Kesaksian Orang Biasa di Zaman Globalisasi

Emha Ainun Nadjib pernah menulis, lewat Kesaksian Orang Biasa, bahwa kemajuan dunia sering kali hanya menambah rumit penderitaan mereka yang tak punya panggung. Dalam puisinya, “orang kecil” bukan sekadar subjek empati, melainkan saksi sejarah—mereka yang hidupnya diam-diam memikul akibat dari kebijakan, sistem, dan ideologi besar yang tak pernah mereka pahami, tapi harus mereka tanggung.
Kini, dalam pusaran globalisasi, kesaksian itu terasa makin sunyi. Suara buruh pabrik di Bekasi yang dipecat karena robot menggantikan tangannya. Petani di Wonosobo yang hasil panennya kalah harga dengan beras impor. Guru honorer yang tersisih oleh algoritma seleksi. Mereka semua adalah kesaksian baru dari globalisasi yang kehilangan arah moralnya.
Diskursus baru yang digadang-gadang sebagai “reformasi kapitalisme” sesungguhnya hanya sulaman baru pada kain lama. Kapitalisme, seperti ular tua, berganti kulit agar tampak segar. Ia menjanjikan keterbukaan pasar, kemajuan teknologi, investasi besar. Tapi siapa yang sesungguhnya terbuka, siapa yang maju, siapa yang diinvestasikan? Dalam setiap janji itu, yang paling banyak kehilangan justru mereka yang paling jarang bicara.
Emha selalu menulis dari sisi orang biasa—dari ruang kecil tempat manusia masih menakar kebahagiaan bukan dari grafik ekonomi, tapi dari seberapa jauh mereka bisa saling menolong. Ia memotret globalisasi bukan sebagai konsep ekonomi, melainkan sebagai peristiwa batin: bagaimana dunia yang “terhubung” justru membuat manusia saling jauh; bagaimana teknologi yang menjanjikan kebebasan malah menciptakan kesepian massal.
Di sebuah puisinya yang sederhana tapi menggigit, Emha menulis tentang orang kecil yang masih menyapa angin, masih memeluk tanah, dan percaya bahwa rezeki bukan hasil pasar saham, tapi hasil sabar. Di situlah letak perlawanan paling sunyi terhadap globalisasi: pada ketulusan manusia biasa menjaga martabat di tengah gempuran dunia yang serba cepat dan serba asing.
Maka, di zaman ketika kapitalisme memoles wajahnya dengan kata “reformasi” dan “inovasi”, mungkin yang kita butuhkan bukan teori baru, melainkan kesaksian baru.

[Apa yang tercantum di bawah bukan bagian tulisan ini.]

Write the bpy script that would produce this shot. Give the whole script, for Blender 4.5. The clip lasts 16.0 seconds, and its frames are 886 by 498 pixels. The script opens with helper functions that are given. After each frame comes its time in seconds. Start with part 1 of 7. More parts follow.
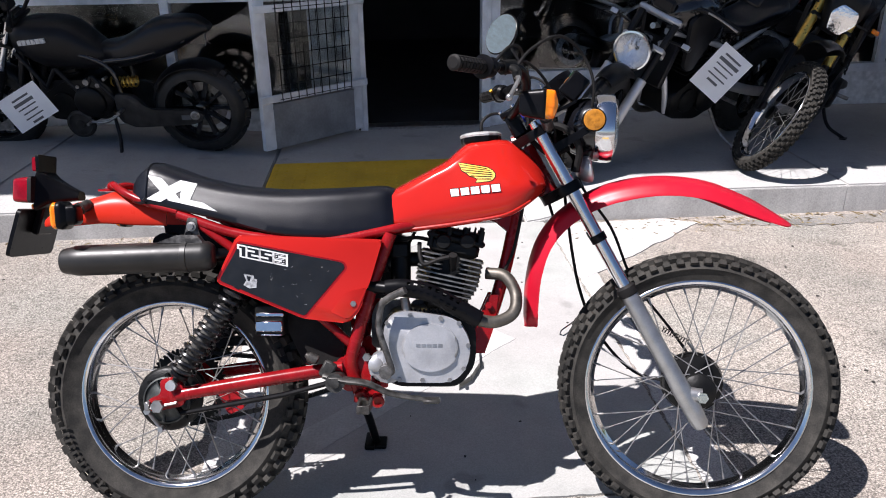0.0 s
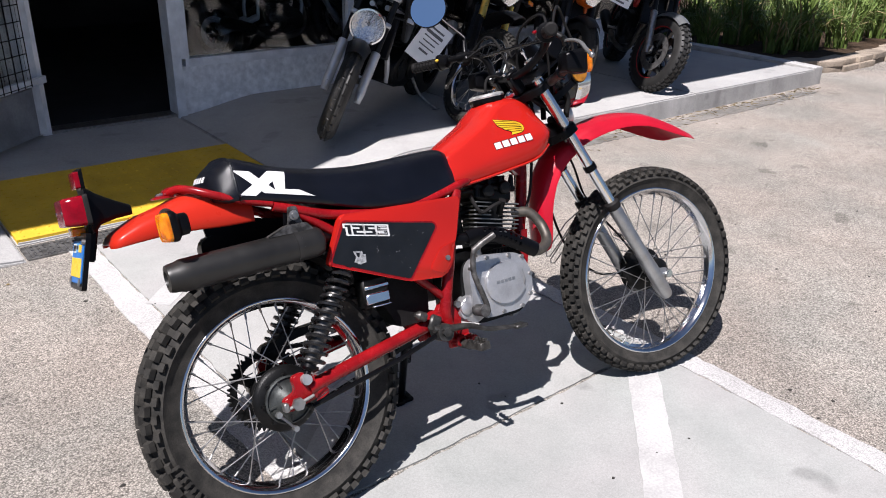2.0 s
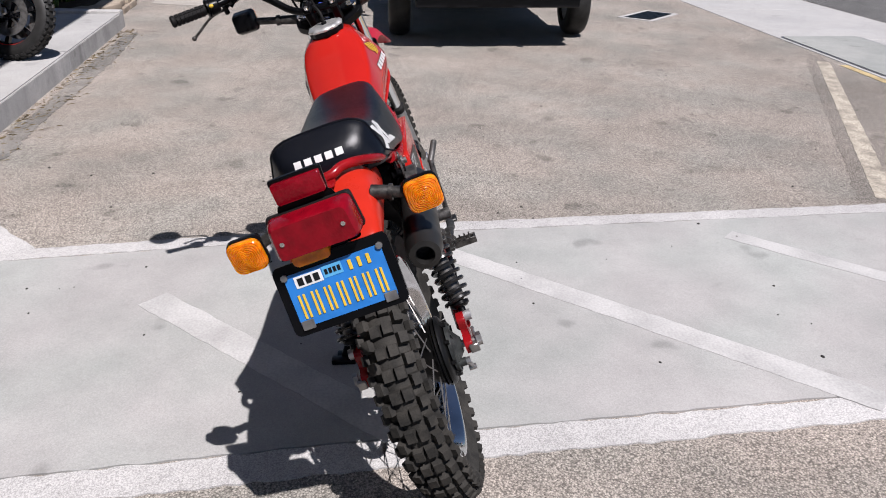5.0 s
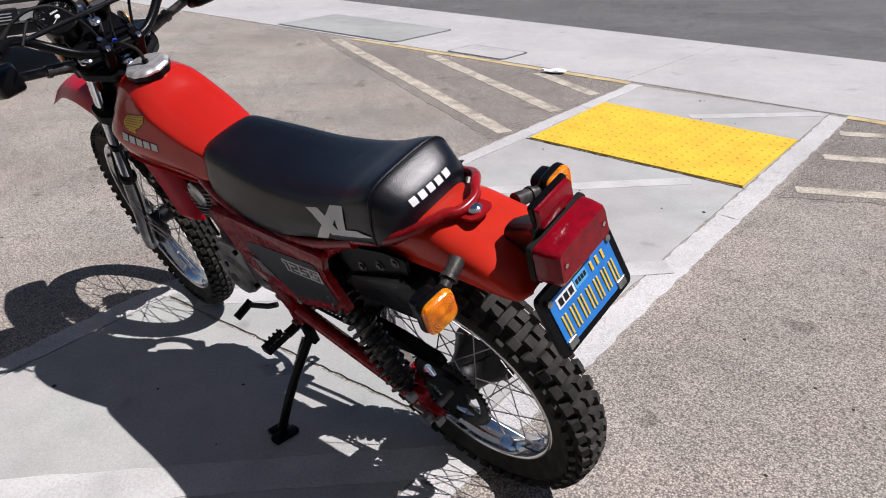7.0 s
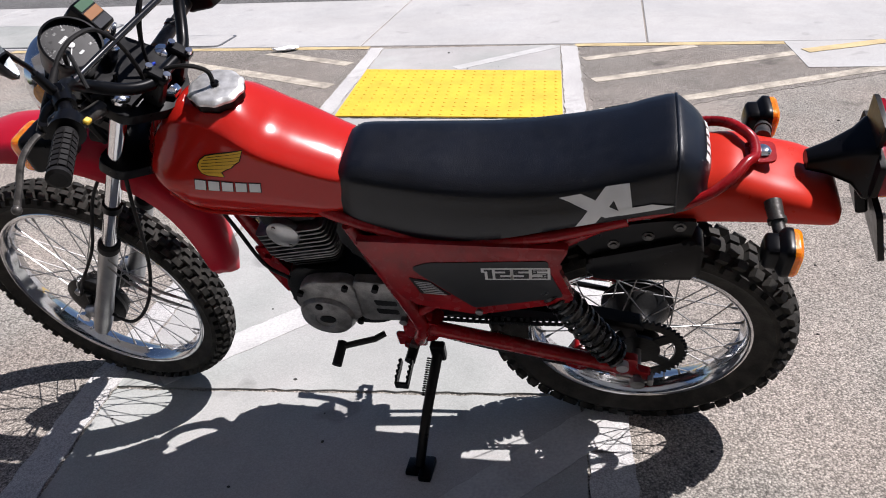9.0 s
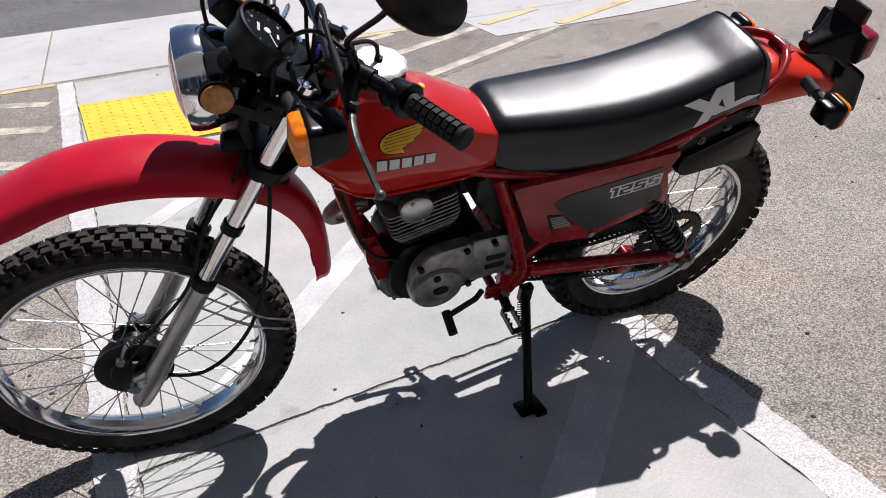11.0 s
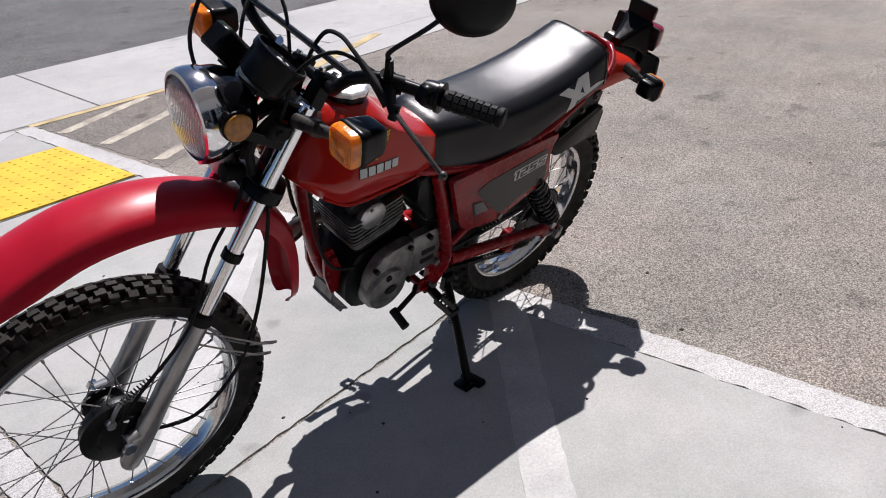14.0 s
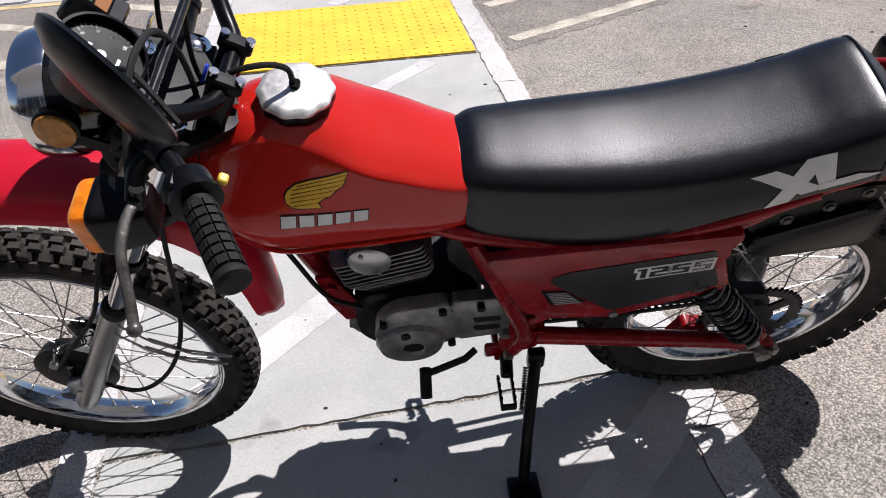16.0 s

Kesaksian dari mereka yang tak punya mikrofon, tapi punya mata jernih untuk melihat apa yang sungguh terjadi. Karena yang sering dilupakan para pembuat kebijakan adalah: dunia tidak berubah karena ide besar, tapi karena hati kecil yang menolak tunduk.
Dan mungkin benar, seperti yang pernah dikatakan Emha, bahwa tugas penyair bukanlah menjelaskan dunia, melainkan menjaga nurani agar dunia tidak kehilangan arah. Globalisasi boleh menelan jarak, tapi jangan sampai ia menelan manusia.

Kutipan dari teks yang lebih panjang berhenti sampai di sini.